A former paramedic and part-time musician felt more than the shock of good music on Saturday when he was hit by lightning while rehearsing with his band on his carport.
Donald Sargent said that despite the relatively calm skies around 12:30 p.m. on Saturday, a sudden flash of lightning struck a nearby oak tree then shot over and hit a tuning peg on the bass guitar he was holding.
Sargent said he and his band members were sitting on the carport and getting ready to jam when he heard a loud pop and felt pain in his hand and shoulder.
“Something said, ‘POW,’ and went through that $2,000 Marcus Miller bass,” he said. “It hurt my elbow and burned up the pre-amp in that Marcus Miller bass.”
Sargent said just talking about it gave him chills.

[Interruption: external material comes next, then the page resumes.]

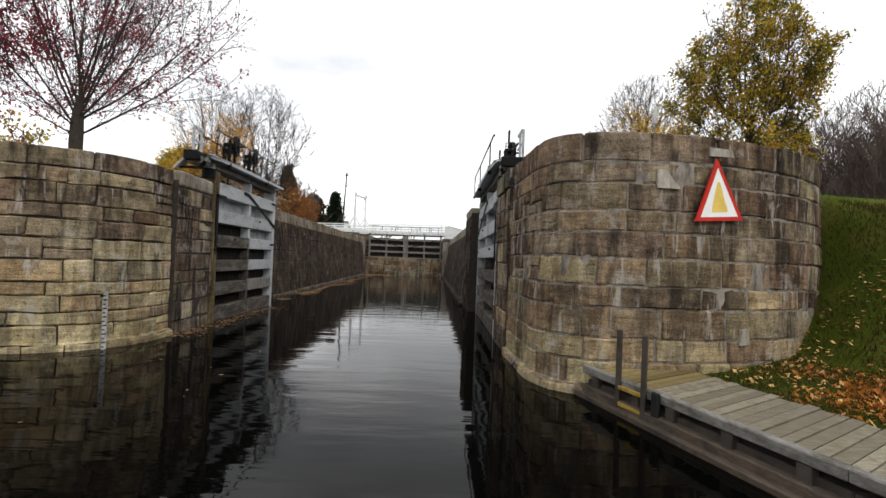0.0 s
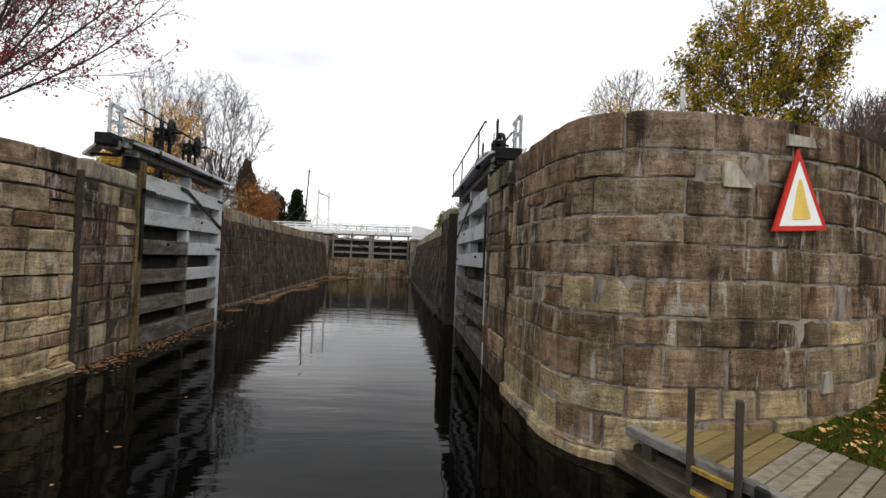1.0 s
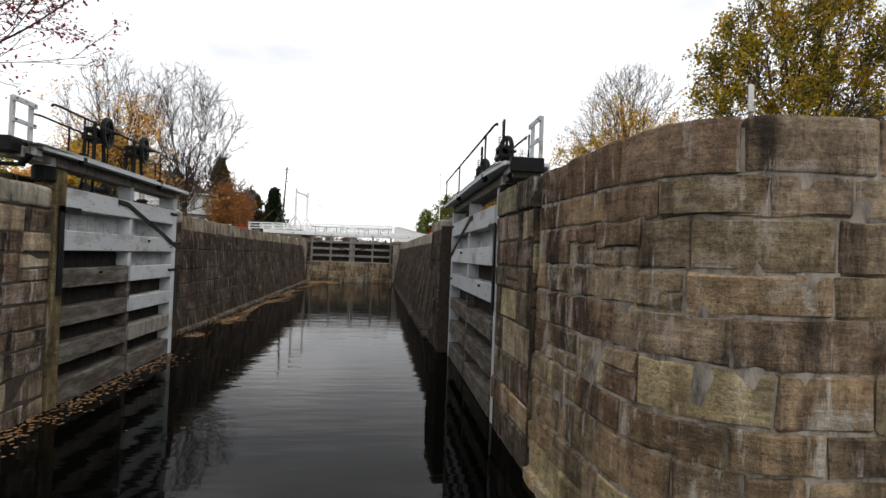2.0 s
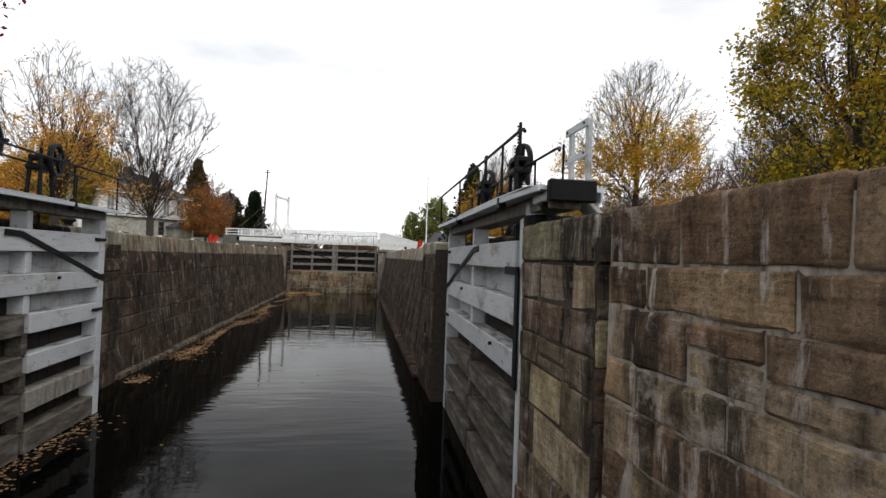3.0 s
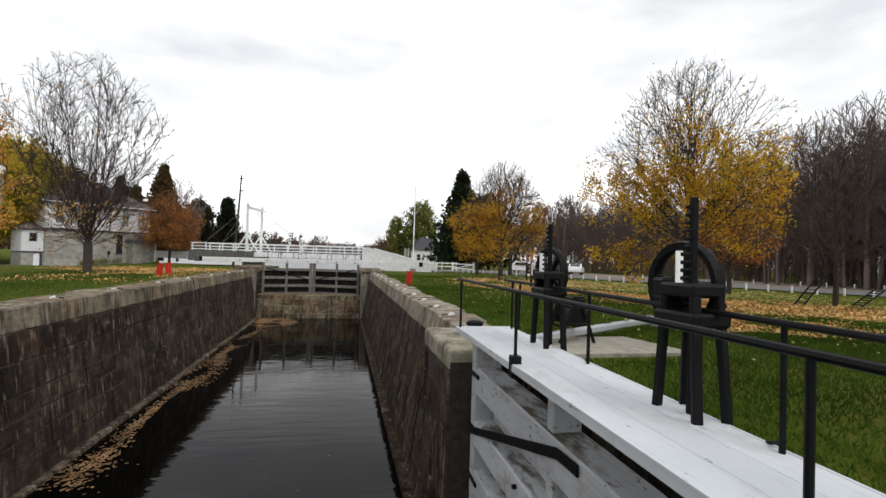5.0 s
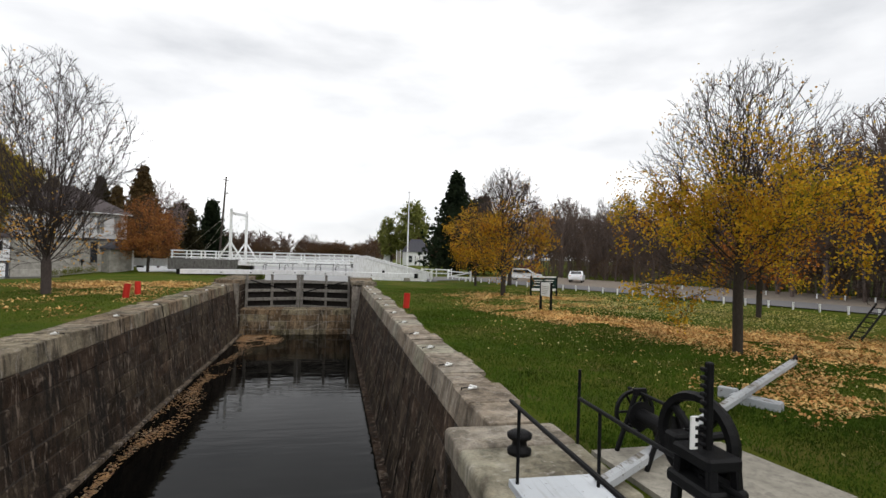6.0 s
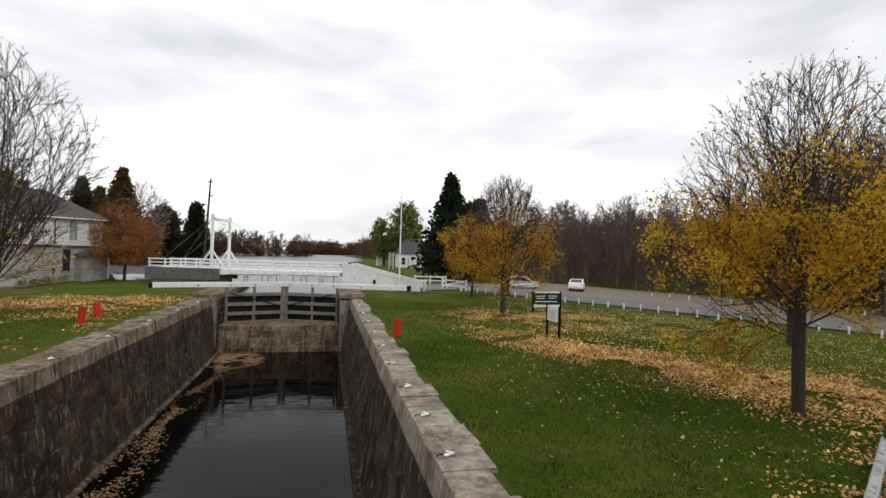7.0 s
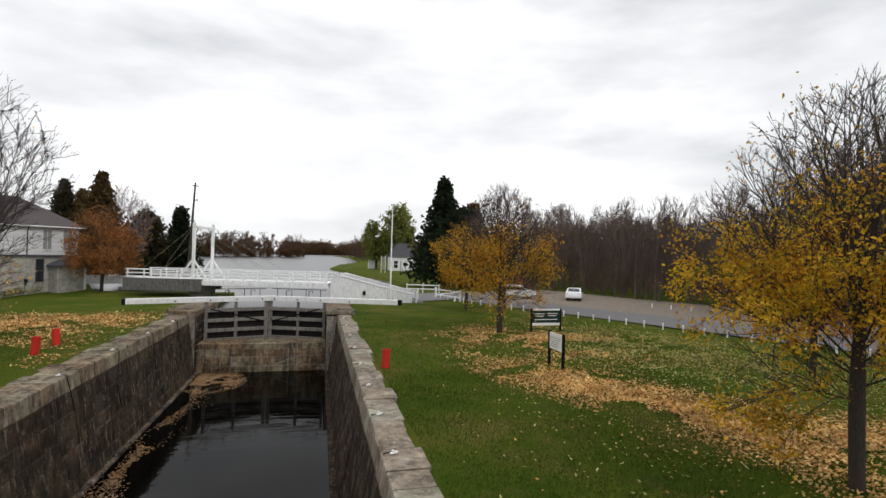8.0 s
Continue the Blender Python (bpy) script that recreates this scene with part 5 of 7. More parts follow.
def conifer(at, seed, height, radius, label, mat, power=1.0, size=0.16, count=7000):
    ob = thing("conifer", label, "tree", at=at)
    r = np.random.RandomState(seed)
    part("trunk", Geo().tube([(0, 0, 0), (0, 0, height * 0.95)], [radius * 0.09, 0.02], 7), M_BARK, ob, smooth=True)
    tiers = max(14, int(height * 2.6))
    a, b, pts = [], [], []
    for k in range(tiers):
        f = (k + 0.5) / tiers
        z = height * (0.08 + 0.9 * f)
        ln = radius * (1 - f) ** power * r.uniform(0.75, 1.12)
        for j in range(9):
            t = 2 * np.pi * (j + r.rand()) / 9
            l2 = ln * r.uniform(0.7, 1.1)
            e = np.array([np.cos(t) * l2, np.sin(t) * l2, z + 0.12 * l2 - 0.10 * l2 * l2 / radius])
            a.append([0, 0, z]), b.append(e)
            for q in np.linspace(0.25, 1.0, 5):
                pts.append(np.array([0, 0, z]) * (1 - q) + e * q)
    a, b = np.array(a), np.array(b)
    tagged(np_mesh("bough_work", *frusta(a, b, np.full(len(a), 0.035), np.full(len(a), 0.01), 3), M_BARK, ob), kind="stuff")
    tagged(np_mesh("foliage", *leaves_at(pts, max(1, int(count / len(pts))), size, size * 0.9, seed), mat, ob), kind="stuff")
    return ob


L_RUSTTREE = leafy("russet_leaves", [(0.34, 0.14, 0.05), (0.25, 0.095, 0.04), (0.42, 0.20, 0.055), (0.17, 0.07, 0.03)])
tree((13.75, 31.0, LAWN), 11, 9.2, 7.5, "maple with thinning yellow leaves and a bare top", L_YELLOW, 12, 0.052, 0.17, clumps(1.3, 2.4, 7.4, 0.55, 0.6), habit=fan, r0=0.155, clear=0.18, fork=0.38, limbs=26, spread=72, peak=0.36, low=0.75, gap=0.46, fine=0.4, twig=M_BARKMID, floor=0.0065, twig_len=0.36)
tree((13.6, 53.2, LAWN), 12, 9.6, 8.4, "maple with orange and yellow lower leaves", L_AMBER, 5, 0.072, 0.22, clumps(1.2, 2.8, 7.2, 0.5, 0.2, 4.0), habit=fan, r0=0.19, clear=0.16, fork=0.3, limbs=22, spread=74, peak=0.36, low=0.72, gap=0.54, fine=0.4, floor=0.0085, twig=M_BARKMID, twig_len=0.44)
tree((12.6, 19.2, LAWN), 13, 7.9, 5.0, "dense maple with yellow and green leaves", L_YELGREEN, 7, 0.058, 0.13, clumps(0.85, 6.0, 12.0, 0.9, -0.2, 9.0), r0=0.17, clear=0.14, count=1500, peak=0.42, low=0.6, lift=0.6, rise_=0.4, hold=1.3, bole_top=0.25, twig_len=0.34)
tree((23.6, 40.2, LAWN), 14, 8.2, 5.5, "small tree with rusty leaves by the road", L_ORANGE, 2, 0.09, 0.2, some(0.6, 3, 7), r0=0.14, count=700, step=0.3, lift=0.5, floor=0.008)
tree((-15.4, 51.2, LAWN), 15, 14.2, 10.2, "tall bare maple with a few orange leaves", L_PINK, 1, 0.08, 0.2, clumps(1.2, 2.8, 4.8, 0.6), habit=fan, bark=M_BARKMID, twig=M_BARKMID, r0=0.26, floor=0.0095, clear=0.12, fork=0.05, limbs=23, spread=60, peak=0.52, low=0.32, gap=0.66, fine=0.4, twig_len=0.55)
tree((-13.3, 35.0, LAWN), 16, 9.2, 5.6, "half-bare maple with orange leaves", L_PINK, 5, 0.06, 0.17, clumps(1.3, 2.0, 8.0, 0.75), habit=fan, bark=M_BARKMID, twig=M_BARKMID, r0=0.18, floor=0.007, clear=0.15, fork=0.1, limbs=22, spread=58, peak=0.48, low=0.45, gap=0.48, fine=0.45, twig_len=0.4)
tree((-10.0, 17.3, LAWN), 17, 10.5, 9.0, "nearly bare tree with dark red leaves", L_RED, 8, 0.052, 0.15, clumps(0.8, 3.0, 8.5, 0.6, 0.7), habit=fan, r0=0.2, clear=0.09, fork=0.2, limbs=18, spread=66, peak=0.42, low=0.6, gap=0.62, fine=0.4, floor=0.006, bark=M_BARK, twig=M_BARKMID, twig_len=0.42)
tree((-20.9, 84.5, LAWN), 18, 9.4, 6.4, "small spreading tree with orange-brown leaves", L_RUSTTREE, 4, 0.09, 0.24, some(0.9, 4.0, 10.0), r0=0.17, clear=0.22, count=1200, step=0.3, floor=0.009, peak=0.35, low=0.8, lift=0.45)
tree((15.2, 66.3, LAWN), 19, 8.2, 6.0, "slender yellow maple by the lane", L_AMBER, 4, 0.085, 0.22, clumps(1.0, 3.5, 8.5), r0=0.13, count=800, step=0.3, floor=0.009, lift=0.5)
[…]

“It went through me and hit (guitarist) Justin Taylor sitting behind me and knocked him off the stool. The keyboard player saw it and he didn’t know what to do,” he said.
The lightning hit an oak tree about 75 feet away in a nearby pasture and traveled to the nearest conductor — Sargent’s bass.
Sargent just so happened to be the only one holding an instrument.
He said the strike caused his hand to stay gripped around the neck of the guitar.
“It closed my hand, I couldn’t open it,” he said, adding that it was about 10 seconds before he was able to unclasp his hand from the instrument.
“The guitar was a lightning rod. It lit up,” he said.
Between the scare of a lightning strike and the actual voltage, Sargent began having an irregular heartbeat.
Sargent’s wife came outside after the commotion and his band members were less than positive about the outcome.
“My wife came out and they said, ‘Sarge is dead.’ They thought I was dead,” he said, laughing about it days later. “Then I started moving and they said, ‘He’s alright.’ ”
As unbelievable as it may sound to others, Sargent is just as amazed.
“I lived through that, man,” he said.
Sargent said there was no sign of a storm brewing at the time of the incident, only cloudy skies.
“It just came from nowhere,” he said. “There wasn’t any bad weather anywhere, but it said ‘POW’ and struck that oak tree, then blew the bark off the tree into the pasture.”
Sargent, who now works in the non-emergency transportation department of Southwest Mississippi Regional Medical Center, said that after working 18 years on the ambulance service for Southwest, he’s aware of what a lightning strike can do to a person.
“I wasn’t thinking about that at the time. We were just trying to rehearse,” he said. “It blew my mind. I thought I was gone.”
Once his heart resumed a normalhythm and he was able to open and close his hand, Sargent said he decided not to go to the hospital.
As thankful as he is for his life, Sargent is equally as thankful that his bass is salvageable, although it needs repairing.
“That was a $2,000 bass, but they make basses every day,” he said. “Man, I love that bass. I’ve got several, but that’s the one.”
After the rare incident, Sargent said one thing is for sure: He plans to watch the weather from now on.